Ranking Member Conyers Statement at Net Neutrality Hearing


(WASHINGTON) – Today, the U.S. House Judiciary Subcommittee on Regulatory Reform, Commercial and Antitrust Law held a hearing entitled, “Net Neutrality: Is Antitrust Law More Effective Than Regulation in Protecting Consumers and Innovation?” During his opening remarks Ranking Members John Conyers, Jr. (D-Mich.) delivered the following statement:

U.S. Representative
John Conyers, Jr.
“I thank Subcommittee Chairman Spencer Bachus for holding this important hearing on net neutrality and the role of antitrust law in ensuring a free and open Internet. The Judiciary Committee has a central role in studying the issue of net neutrality and, more generally, competition on the Internet, and I appreciate the Chairman’s decision to assert our jurisdiction.

“Turning to the specific question of whether antitrust is more effective than regulation in addressing net neutrality, we should keep three things in mind. To begin with, we need a regulatory solution to address potential threats to net neutrality and must allow the Federal Communications Commission to do its job. Congress created the FCC to develop the expertise so that it could properly regulate the complex telecommunications industry. Any FCC rules to address net neutrality could have the benefit of addressing some potential threats to net neutrality before they fully materialize. And, it could do so in a manner that would be more comprehensive than the piecemeal approach of antitrust enforcement.

“Additionally, having a set of best practices enshrined in rules would provide certainty for industry.  The FCC’s efforts, therefore, must be given the opportunity to develop. In developing its rules to ensure a free and open Internet, the FCC should incorporate the following principles: broadband network providers should be prohibited from failing to provide access to its broadband network for any provider of content, applications, or services on reasonable and nondiscriminatory terms; broadband network providers should be prohibited from blocking, impairing, or discriminating against or otherwise interfering with the ability of any person to use a broadband service to use or access lawful content, applications, or services on the Internet; and there should be strong transparency requirements regarding clear disclosure to users of information concerning any terms, conditions, or limitations on the broadband network service.

“The FCC began its latest rulemaking process only a month ago, and we must allow that process to proceed. To the extent that we do look to antitrust law as a way of ensuring net neutrality, enforcement of existing antitrust law would be insufficient. Under current antitrust law, there is relatively little that antitrust enforcers can do outside the merger review context to address the conduct of a regulated industry like broadband Internet service with respect to enforcing net neutrality principles.

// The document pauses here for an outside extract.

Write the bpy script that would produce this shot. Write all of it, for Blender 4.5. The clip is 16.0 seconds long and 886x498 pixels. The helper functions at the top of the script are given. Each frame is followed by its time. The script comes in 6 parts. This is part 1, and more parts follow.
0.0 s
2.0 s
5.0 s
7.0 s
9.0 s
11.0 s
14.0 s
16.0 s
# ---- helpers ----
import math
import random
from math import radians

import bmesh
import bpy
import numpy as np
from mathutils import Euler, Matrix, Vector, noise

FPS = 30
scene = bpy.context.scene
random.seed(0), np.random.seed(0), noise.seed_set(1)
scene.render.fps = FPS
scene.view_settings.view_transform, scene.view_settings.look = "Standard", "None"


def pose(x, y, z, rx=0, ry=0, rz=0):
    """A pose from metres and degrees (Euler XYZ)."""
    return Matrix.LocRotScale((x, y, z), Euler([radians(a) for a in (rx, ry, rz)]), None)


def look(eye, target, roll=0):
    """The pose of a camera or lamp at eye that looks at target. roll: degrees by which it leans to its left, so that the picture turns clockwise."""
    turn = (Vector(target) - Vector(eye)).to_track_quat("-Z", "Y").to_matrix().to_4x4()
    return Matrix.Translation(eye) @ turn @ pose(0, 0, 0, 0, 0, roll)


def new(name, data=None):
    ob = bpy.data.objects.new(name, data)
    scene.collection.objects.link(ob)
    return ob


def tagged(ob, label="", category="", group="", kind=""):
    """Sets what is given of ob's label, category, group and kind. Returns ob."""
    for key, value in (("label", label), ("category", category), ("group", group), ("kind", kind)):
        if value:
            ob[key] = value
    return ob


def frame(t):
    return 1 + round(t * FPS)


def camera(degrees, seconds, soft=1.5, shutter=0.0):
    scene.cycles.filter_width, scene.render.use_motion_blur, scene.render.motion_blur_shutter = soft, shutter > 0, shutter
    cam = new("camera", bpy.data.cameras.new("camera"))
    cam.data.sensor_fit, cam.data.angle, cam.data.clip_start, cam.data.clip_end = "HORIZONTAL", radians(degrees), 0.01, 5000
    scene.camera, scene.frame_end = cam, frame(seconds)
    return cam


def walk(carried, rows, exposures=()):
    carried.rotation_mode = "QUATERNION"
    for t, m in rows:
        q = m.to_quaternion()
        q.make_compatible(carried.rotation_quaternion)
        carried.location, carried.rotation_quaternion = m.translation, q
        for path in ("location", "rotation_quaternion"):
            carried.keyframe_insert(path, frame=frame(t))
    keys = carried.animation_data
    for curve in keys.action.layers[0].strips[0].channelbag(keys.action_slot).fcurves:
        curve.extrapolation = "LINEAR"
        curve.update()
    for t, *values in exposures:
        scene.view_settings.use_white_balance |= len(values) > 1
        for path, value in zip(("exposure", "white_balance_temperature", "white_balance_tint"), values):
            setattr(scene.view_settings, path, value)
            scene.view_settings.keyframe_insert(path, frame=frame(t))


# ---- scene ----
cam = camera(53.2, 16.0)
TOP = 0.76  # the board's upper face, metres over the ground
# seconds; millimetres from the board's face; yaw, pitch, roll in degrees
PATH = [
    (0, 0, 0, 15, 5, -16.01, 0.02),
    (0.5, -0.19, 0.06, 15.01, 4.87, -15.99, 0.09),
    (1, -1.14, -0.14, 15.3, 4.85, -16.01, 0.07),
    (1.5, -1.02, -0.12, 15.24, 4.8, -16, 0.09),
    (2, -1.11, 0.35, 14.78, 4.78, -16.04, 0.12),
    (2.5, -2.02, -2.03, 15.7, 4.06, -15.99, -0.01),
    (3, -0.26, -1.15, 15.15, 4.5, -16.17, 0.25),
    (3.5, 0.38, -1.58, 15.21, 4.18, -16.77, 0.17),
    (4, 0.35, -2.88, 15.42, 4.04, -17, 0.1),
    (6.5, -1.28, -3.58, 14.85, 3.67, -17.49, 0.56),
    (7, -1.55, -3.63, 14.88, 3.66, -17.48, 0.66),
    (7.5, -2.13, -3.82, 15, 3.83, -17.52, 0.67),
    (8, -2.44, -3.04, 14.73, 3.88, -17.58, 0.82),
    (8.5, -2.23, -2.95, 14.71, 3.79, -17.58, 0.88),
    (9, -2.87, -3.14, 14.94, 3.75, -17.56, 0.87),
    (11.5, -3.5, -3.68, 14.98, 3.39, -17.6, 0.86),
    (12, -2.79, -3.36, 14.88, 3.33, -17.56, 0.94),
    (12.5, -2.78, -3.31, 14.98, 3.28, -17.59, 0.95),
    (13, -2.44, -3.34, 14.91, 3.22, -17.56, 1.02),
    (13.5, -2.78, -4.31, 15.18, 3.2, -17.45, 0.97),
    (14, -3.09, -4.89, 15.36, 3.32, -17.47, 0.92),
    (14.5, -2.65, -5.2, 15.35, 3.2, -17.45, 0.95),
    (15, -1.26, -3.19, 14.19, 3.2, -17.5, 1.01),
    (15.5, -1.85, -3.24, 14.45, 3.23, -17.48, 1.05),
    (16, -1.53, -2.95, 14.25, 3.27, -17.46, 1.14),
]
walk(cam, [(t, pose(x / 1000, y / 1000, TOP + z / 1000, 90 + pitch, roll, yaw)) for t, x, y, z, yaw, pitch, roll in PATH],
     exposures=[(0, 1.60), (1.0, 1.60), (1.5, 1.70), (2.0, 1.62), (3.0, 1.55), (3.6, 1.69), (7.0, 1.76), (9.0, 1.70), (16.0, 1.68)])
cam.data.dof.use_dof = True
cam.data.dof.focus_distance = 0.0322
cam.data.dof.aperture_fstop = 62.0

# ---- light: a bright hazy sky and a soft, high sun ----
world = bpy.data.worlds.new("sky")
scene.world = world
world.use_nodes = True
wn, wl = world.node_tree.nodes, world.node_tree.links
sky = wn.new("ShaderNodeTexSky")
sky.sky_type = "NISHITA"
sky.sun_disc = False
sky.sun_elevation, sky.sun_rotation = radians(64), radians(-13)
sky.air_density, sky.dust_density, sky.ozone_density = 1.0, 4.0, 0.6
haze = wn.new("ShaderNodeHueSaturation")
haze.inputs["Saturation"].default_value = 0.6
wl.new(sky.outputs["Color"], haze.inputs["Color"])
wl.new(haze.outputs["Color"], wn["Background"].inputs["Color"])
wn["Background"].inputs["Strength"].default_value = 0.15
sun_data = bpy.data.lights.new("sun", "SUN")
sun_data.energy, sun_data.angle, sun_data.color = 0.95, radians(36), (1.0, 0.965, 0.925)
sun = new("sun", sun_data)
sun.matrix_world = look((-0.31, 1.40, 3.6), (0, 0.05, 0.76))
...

Through a series of decisions, the Supreme Court has limited the potential to successfully pursue claims under the Sherman Antitrust Act arising in the net neutrality context.

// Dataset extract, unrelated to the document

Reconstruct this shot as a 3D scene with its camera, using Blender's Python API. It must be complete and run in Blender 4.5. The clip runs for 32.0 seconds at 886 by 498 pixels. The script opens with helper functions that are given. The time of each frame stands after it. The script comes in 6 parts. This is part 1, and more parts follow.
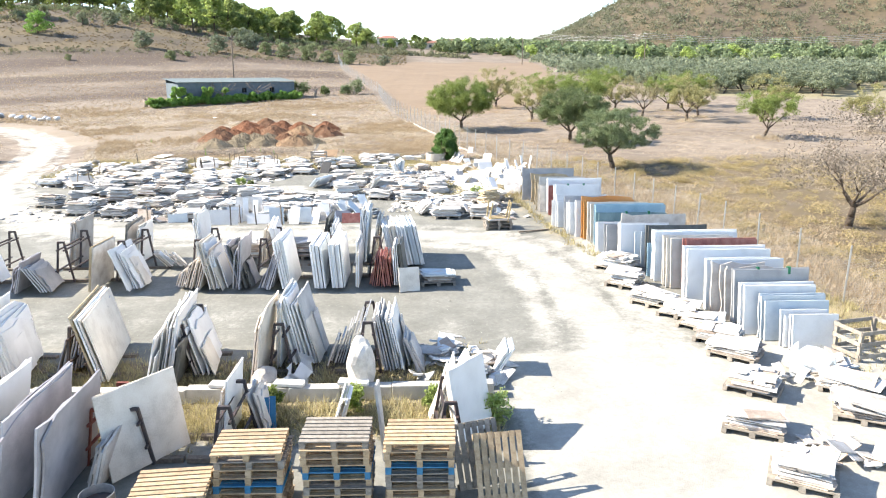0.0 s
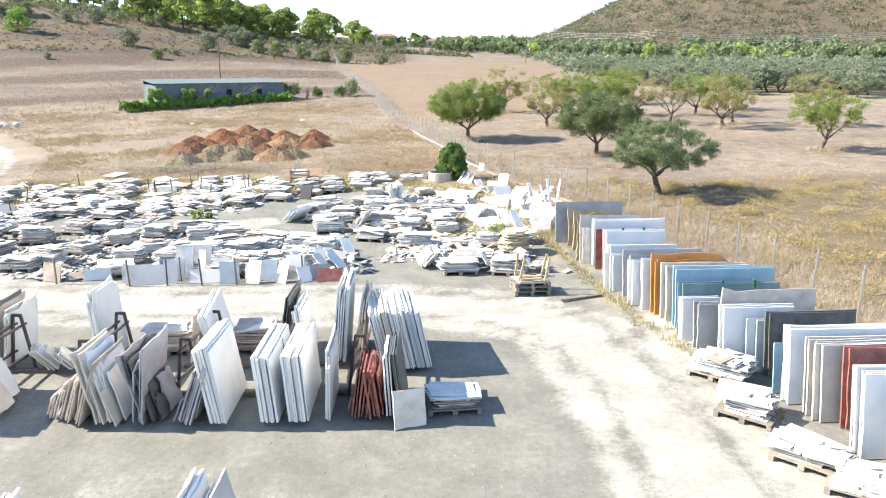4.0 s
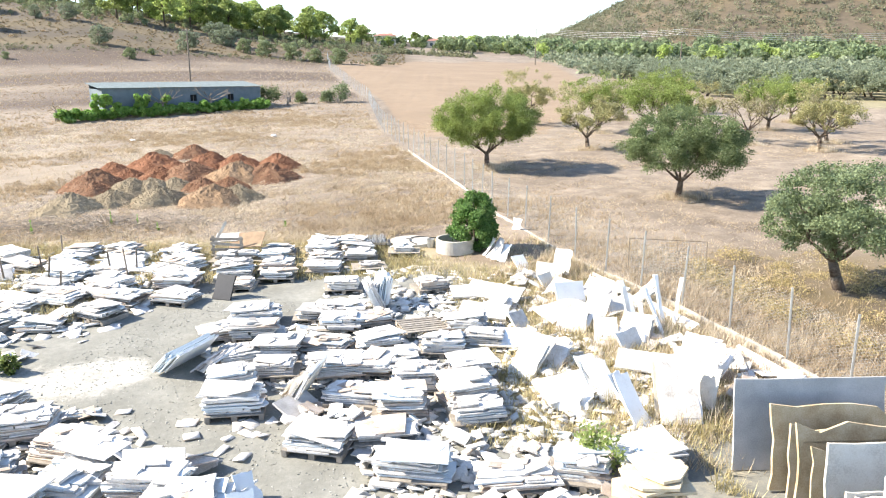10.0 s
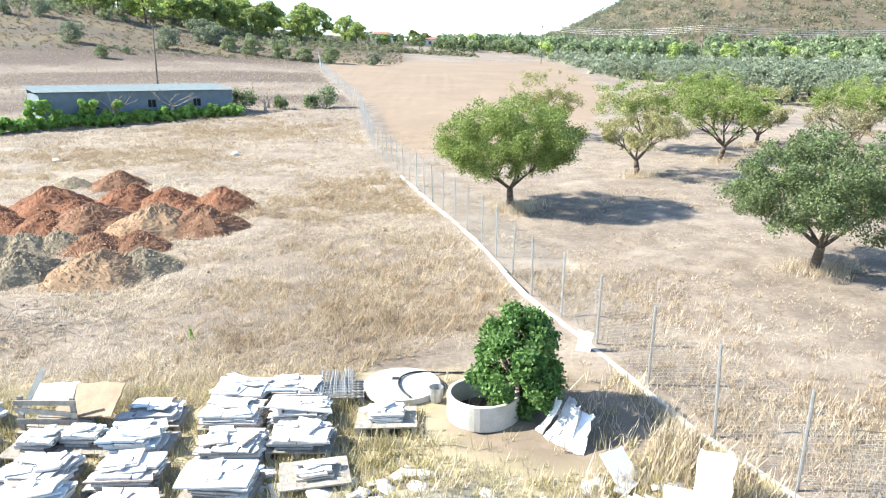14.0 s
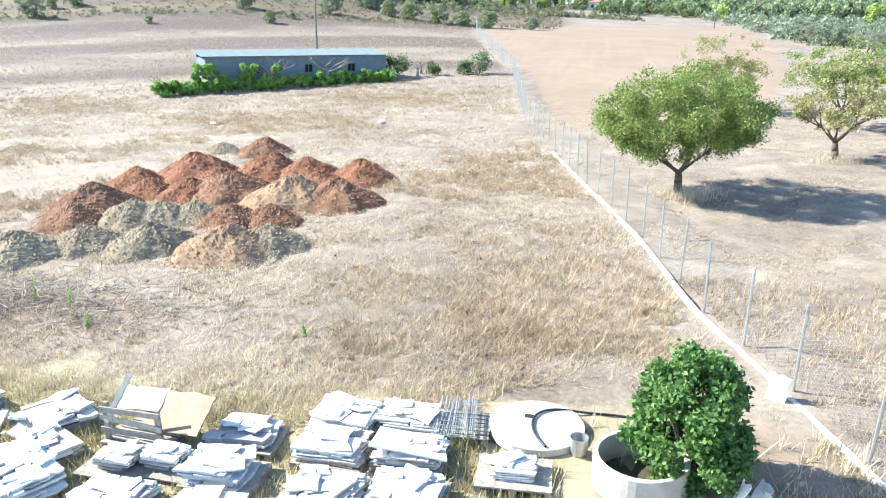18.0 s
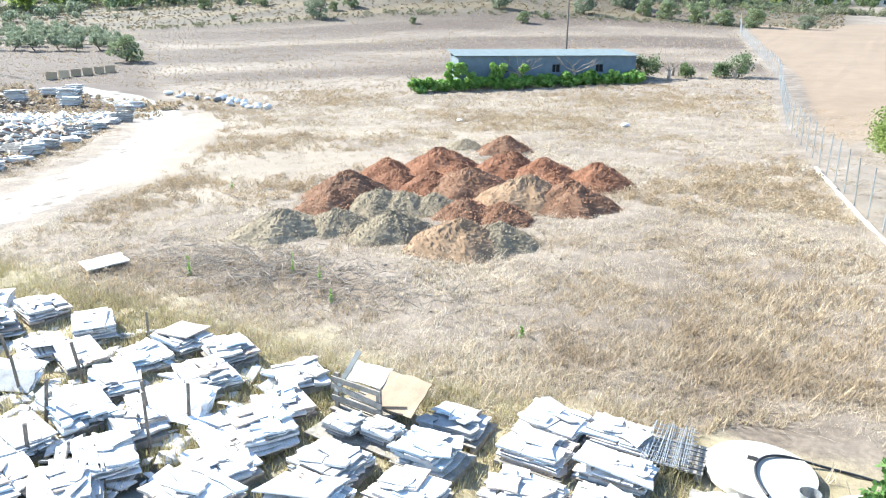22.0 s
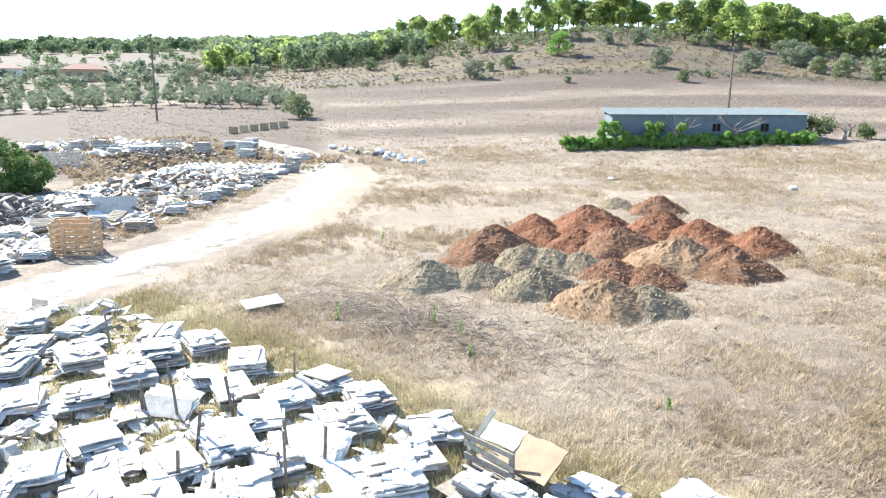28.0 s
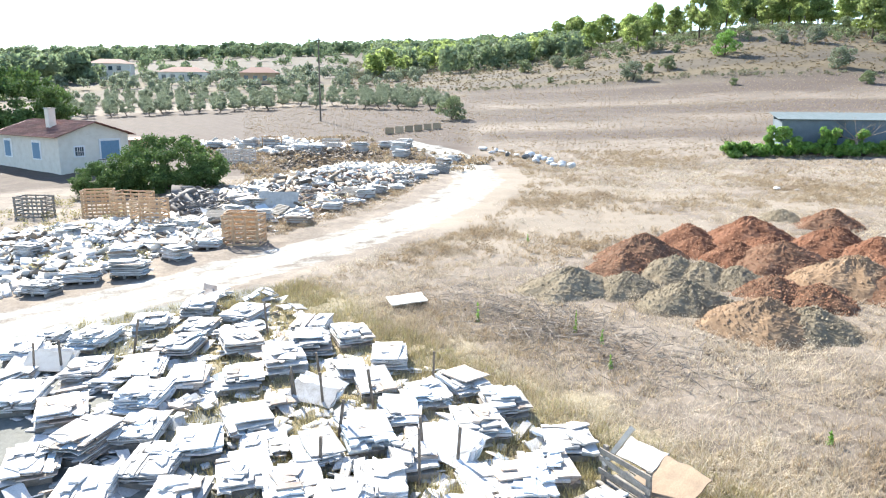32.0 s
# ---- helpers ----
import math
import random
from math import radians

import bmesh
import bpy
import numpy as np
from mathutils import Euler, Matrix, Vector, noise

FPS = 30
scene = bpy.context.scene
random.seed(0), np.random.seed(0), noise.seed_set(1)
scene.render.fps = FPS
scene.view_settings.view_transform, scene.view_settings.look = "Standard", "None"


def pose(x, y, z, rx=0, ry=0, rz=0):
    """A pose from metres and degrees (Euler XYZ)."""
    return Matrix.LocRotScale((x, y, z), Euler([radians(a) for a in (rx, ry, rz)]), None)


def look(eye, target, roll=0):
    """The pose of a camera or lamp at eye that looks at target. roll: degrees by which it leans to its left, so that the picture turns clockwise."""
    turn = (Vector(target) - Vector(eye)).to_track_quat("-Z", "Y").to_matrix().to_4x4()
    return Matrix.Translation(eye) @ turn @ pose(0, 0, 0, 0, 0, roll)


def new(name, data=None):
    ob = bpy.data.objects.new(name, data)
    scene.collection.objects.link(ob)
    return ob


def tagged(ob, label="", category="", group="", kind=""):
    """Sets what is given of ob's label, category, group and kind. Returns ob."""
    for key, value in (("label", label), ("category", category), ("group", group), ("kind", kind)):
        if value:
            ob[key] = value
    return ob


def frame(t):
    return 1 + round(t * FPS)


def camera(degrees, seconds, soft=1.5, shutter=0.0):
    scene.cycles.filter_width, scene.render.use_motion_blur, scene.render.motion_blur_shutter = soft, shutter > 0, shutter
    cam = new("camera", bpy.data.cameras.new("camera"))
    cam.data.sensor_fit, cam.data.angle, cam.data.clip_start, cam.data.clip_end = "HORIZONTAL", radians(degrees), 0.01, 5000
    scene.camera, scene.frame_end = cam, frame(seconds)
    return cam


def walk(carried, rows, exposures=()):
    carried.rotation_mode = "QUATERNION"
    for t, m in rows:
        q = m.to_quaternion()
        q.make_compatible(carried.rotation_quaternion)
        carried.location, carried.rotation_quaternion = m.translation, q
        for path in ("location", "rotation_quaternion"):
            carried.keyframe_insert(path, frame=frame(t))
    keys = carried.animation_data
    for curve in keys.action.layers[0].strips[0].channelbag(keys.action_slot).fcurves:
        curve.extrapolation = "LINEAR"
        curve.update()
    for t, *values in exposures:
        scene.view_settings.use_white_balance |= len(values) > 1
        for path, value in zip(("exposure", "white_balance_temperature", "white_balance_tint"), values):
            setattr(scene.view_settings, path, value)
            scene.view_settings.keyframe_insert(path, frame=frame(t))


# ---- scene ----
cam = camera(64.0, 32.0, soft=1.1)
PATH = [
    (0, (0.752, 1.044, 7.949), (0.784, 2.984, 7.463), -0.1),
    (1, (0.67, 3.219, 7.98), (0.704, 5.159, 7.493), -0.1),
    (2, (0.646, 5.494, 8.005), (0.678, 7.434, 7.518), 0.0),
    (3, (0.495, 7.771, 8.136), (0.529, 9.71, 7.645), -0.2),
    (6, (0.447, 15.254, 8.23), (0.483, 17.193, 7.741), 0.1),
    (7, (0.282, 18.062, 8.303), (0.32, 20.001, 7.814), 0.1),
    (8, (0.198, 21.001, 8.346), (0.234, 22.939, 7.855), 0.2),
    (9, (0.143, 24.063, 8.287), (0.179, 26.002, 7.799), 0.1),
    (10, (0.17, 27.121, 8.284), (0.204, 29.061, 7.797), 0.0),
    (11, (0.071, 30.359, 8.278), (0.108, 32.299, 7.793), 0.1),
    (12, (-0.016, 33.53, 8.327), (0.023, 35.469, 7.84), 0.0),
    (13, (0.013, 36.757, 8.407), (0.054, 38.696, 7.919), 0.1),
    (13.5, (0.034, 38.418, 8.437), (0.073, 40.357, 7.947), 0.0),
    (15.5, (-0.071, 43.38, 8.475), (-0.038, 45.321, 7.991), 0.1),
    (16, (-0.086, 43.426, 8.477), (-0.094, 45.367, 7.993), 0.1),
    (16.5, (-0.094, 43.347, 8.444), (-0.164, 45.272, 7.906), -0.0),
    (17, (-0.098, 43.321, 8.435), (-0.232, 45.232, 7.86), -0.1),
    (17.5, (-0.081, 43.275, 8.419), (-0.326, 45.174, 7.843), -0.1),
    (18, (-0.069, 43.251, 8.406), (-0.439, 45.13, 7.829), 0.0),
    (18.5, (-0.048, 43.238, 8.414), (-0.535, 45.09, 7.837), 0.0),
    (19, (-0.039, 43.238, 8.419), (-0.626, 45.061, 7.841), 0.1),
    (19.5, (-0.016, 43.262, 8.435), (-0.708, 45.046, 7.855), 0.1),
    (20, (-0.005, 43.237, 8.473), (-0.796, 44.979, 7.89), 0.1),
    (20.5, (-0.012, 43.257, 8.48), (-0.884, 44.96, 7.897), 0.1),
    (21, (0.012, 43.287, 8.493), (-0.913, 44.96, 7.908), 0.0),
    (21.5, (0.006, 43.326, 8.495), (-0.948, 44.984, 7.91), 0.1),
    (22, (0.003, 43.351, 8.504), (-0.965, 45.002, 7.925), 0.1),
    (22.5, (0.0, 43.374, 8.52), (-0.977, 45.024, 7.948), 0.1),
    (23, (-0.017, 43.393, 8.534), (-1.003, 45.057, 8.023), 0.1),
    (23.5, (-0.041, 43.416, 8.501), (-1.033, 45.081, 8.006), 0.2),
    (24, (-0.063, 43.415, 8.497), (-1.067, 45.073, 8.002), 0.2),
    (24.5, (-0.068, 43.426, 8.507), (-1.12, 45.053, 8.012), 0.2),
    (25, (-0.082, 43.448, 8.506), (-1.195, 45.035, 8.01), 0.2),
    (25.5, (-0.08, 43.439, 8.502), (-1.254, 44.98, 8.006), 0.1),
    (26, (-0.068, 43.467, 8.509), (-1.295, 44.967, 8.013), 0.0),
    (26.5, (-0.063, 43.499, 8.509), (-1.336, 44.96, 8.013), 0.1),
    (28.5, (-0.09, 43.54, 8.461), (-1.421, 44.974, 8.045), 0.1),
    (29, (-0.109, 43.542, 8.463), (-1.461, 44.956, 8.045), 0.1),
    (29.5, (-0.101, 43.57, 8.476), (-1.481, 44.955, 8.056), 0.2),
    (30, (-0.105, 43.549, 8.499), (-1.52, 44.897, 8.076), 0.2),
    (30.5, (-0.088, 43.585, 8.519), (-1.549, 44.884, 8.095), 0.2),
    (31, (-0.052, 43.576, 8.538), (-1.557, 44.822, 8.113), 0.2),
    (31.5, (-0.047, 43.59, 8.549), (-1.596, 44.782, 8.123), 0.2),
    (32, (-0.056, 43.616, 8.534), (-1.647, 44.752, 8.109), 0.2),
]
walk(cam, [(t, look(e, g, r)) for t, e, g, r in PATH], [(0, 1.8, 7050, 11), (6, 1.7, 7050, 11), (9, 1.84, 7050, 11), (13, 1.98, 6750, 8), (16, 2.15, 6150, 5), (23, 2.05, 6200, 5), (28, 1.98, 6500, 7), (32, 1.84, 6500, 8)])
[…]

“Moreover, exclusive reliance on antitrust enforcement, while having the benefit of a more nuanced and fact-specific approach to the problem, would also be a cumbersome, more limited, more resource-intensive, and after-the-fact way to develop a regulatory regime for net neutrality. Another potential approach would be for the Federal Trade Commission to use its authority under Section 5 of the Federal Trade Commission Act to stop ‘unfair methods of competition.’ While I hold an expansive view of Section 5, to the extent that this approach goes beyond the scope of the Sherman Act or other antitrust laws it would be very controversial, as my friends on the other side of the aisle would be the first to note. Moreover, antitrust law is not sufficiently broad in scope as it does not address the non-economic goals of net neutrality, including the protection of free speech and political debate.

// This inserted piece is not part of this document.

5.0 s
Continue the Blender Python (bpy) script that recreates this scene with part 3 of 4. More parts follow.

“Former Chairman James Sensenbrenner, Representative Zoe Lofgren and I introduced bipartisan legislation back in 2006 to strengthen antitrust law to address net neutrality, in part because the FCC was doing too little at that time, in my view. I am certainly open to suggestions on how antitrust law can be better tailored to address net neutrality concerns, but if we go down that path, current law must be modified to codify net neutrality principles. Whether one supports a more antitrust approach or a more regulatory approach, inaction by Congress and regulators is not an option, as potential threats to net neutrality remain present.

“In my opening statements at our 2008 and 2011 hearings on this issue, I noted that in many parts of our country, consumers have the choice of only one or two broadband Internet service providers that effectively function as monopolies or duopolies. I noted then that the market power that these broadband providers enjoyed could lead to differential treatment of content carried by the provider depending on how much a customer pays or the financial incentives for discriminating for or against given content. The concerns I noted may have only grown since then, particularly in light of increasing consolidation in the telecommunications industry that may result in even less choice, less innovation, higher costs, and more power in the hands of fewer broadband providers.”